'''

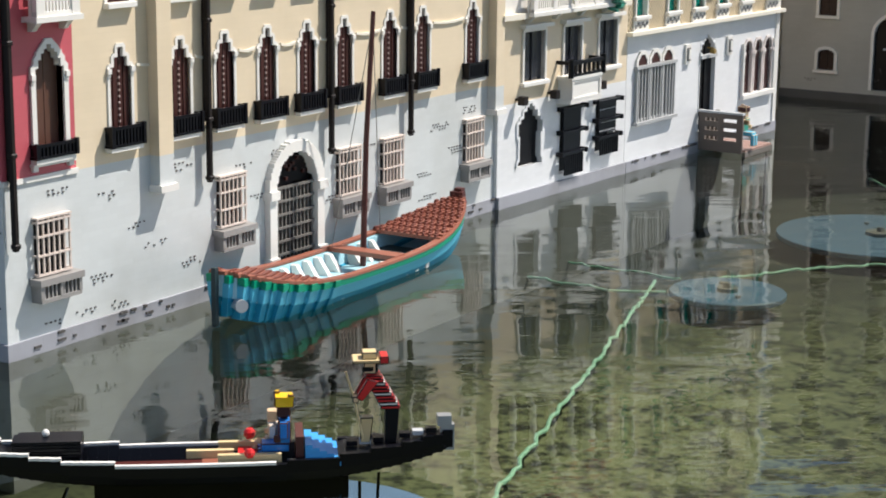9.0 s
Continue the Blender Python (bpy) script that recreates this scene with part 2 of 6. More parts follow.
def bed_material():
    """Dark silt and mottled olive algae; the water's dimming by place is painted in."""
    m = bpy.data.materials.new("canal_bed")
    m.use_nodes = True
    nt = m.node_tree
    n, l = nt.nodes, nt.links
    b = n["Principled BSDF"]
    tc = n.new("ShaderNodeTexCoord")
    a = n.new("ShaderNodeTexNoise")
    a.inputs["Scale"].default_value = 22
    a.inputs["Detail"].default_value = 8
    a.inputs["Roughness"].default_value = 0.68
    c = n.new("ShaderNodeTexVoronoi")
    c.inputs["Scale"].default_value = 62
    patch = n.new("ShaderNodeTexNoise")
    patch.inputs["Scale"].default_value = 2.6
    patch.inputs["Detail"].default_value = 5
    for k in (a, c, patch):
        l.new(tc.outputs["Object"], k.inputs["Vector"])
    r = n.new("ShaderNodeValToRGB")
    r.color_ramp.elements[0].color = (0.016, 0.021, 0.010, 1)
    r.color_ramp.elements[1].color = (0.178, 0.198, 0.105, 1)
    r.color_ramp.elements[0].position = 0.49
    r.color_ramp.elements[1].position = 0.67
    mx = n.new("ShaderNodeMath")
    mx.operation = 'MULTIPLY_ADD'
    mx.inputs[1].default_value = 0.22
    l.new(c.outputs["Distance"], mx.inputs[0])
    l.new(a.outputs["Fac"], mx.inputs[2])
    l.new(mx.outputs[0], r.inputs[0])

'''
'''

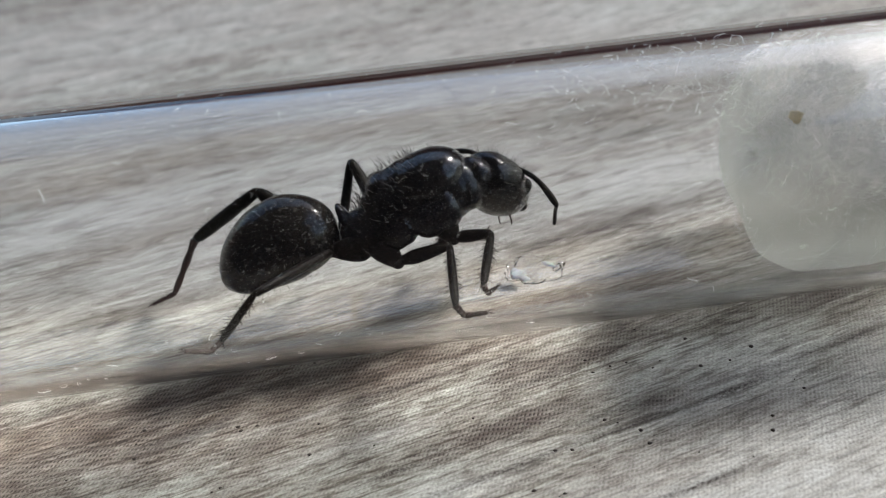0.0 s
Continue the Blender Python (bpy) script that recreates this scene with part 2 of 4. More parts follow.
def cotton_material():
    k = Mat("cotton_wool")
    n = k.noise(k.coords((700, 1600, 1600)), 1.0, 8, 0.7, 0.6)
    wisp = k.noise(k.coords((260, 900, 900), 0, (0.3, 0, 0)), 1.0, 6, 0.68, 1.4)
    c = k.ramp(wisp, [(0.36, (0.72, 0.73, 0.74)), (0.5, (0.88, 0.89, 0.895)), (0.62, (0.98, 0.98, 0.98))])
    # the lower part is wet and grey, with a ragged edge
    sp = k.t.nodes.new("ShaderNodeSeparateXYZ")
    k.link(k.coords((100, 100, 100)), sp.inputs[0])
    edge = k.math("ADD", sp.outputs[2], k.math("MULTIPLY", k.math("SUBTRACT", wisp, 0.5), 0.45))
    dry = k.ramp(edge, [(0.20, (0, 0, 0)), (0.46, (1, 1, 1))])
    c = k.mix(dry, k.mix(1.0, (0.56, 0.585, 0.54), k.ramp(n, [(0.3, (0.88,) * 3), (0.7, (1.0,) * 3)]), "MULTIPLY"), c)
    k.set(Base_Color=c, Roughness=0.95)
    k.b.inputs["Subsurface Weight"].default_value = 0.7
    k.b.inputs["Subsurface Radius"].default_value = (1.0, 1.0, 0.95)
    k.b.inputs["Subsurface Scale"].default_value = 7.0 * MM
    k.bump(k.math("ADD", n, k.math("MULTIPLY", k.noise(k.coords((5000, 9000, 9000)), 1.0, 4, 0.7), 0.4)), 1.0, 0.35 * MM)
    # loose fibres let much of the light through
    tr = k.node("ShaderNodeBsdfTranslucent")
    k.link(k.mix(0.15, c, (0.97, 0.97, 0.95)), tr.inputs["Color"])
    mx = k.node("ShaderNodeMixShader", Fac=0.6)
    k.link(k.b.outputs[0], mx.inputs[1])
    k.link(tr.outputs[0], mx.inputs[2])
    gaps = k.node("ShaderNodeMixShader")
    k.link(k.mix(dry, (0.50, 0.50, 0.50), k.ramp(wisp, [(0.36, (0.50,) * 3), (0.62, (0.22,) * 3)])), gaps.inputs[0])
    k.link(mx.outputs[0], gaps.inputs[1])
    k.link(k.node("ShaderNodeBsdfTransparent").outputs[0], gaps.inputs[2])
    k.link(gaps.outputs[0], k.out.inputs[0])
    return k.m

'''

▸ **The task**
Of the lines in the material above, state how many contain the string "scene"; give no other text.

▸ **Completed exercise**
2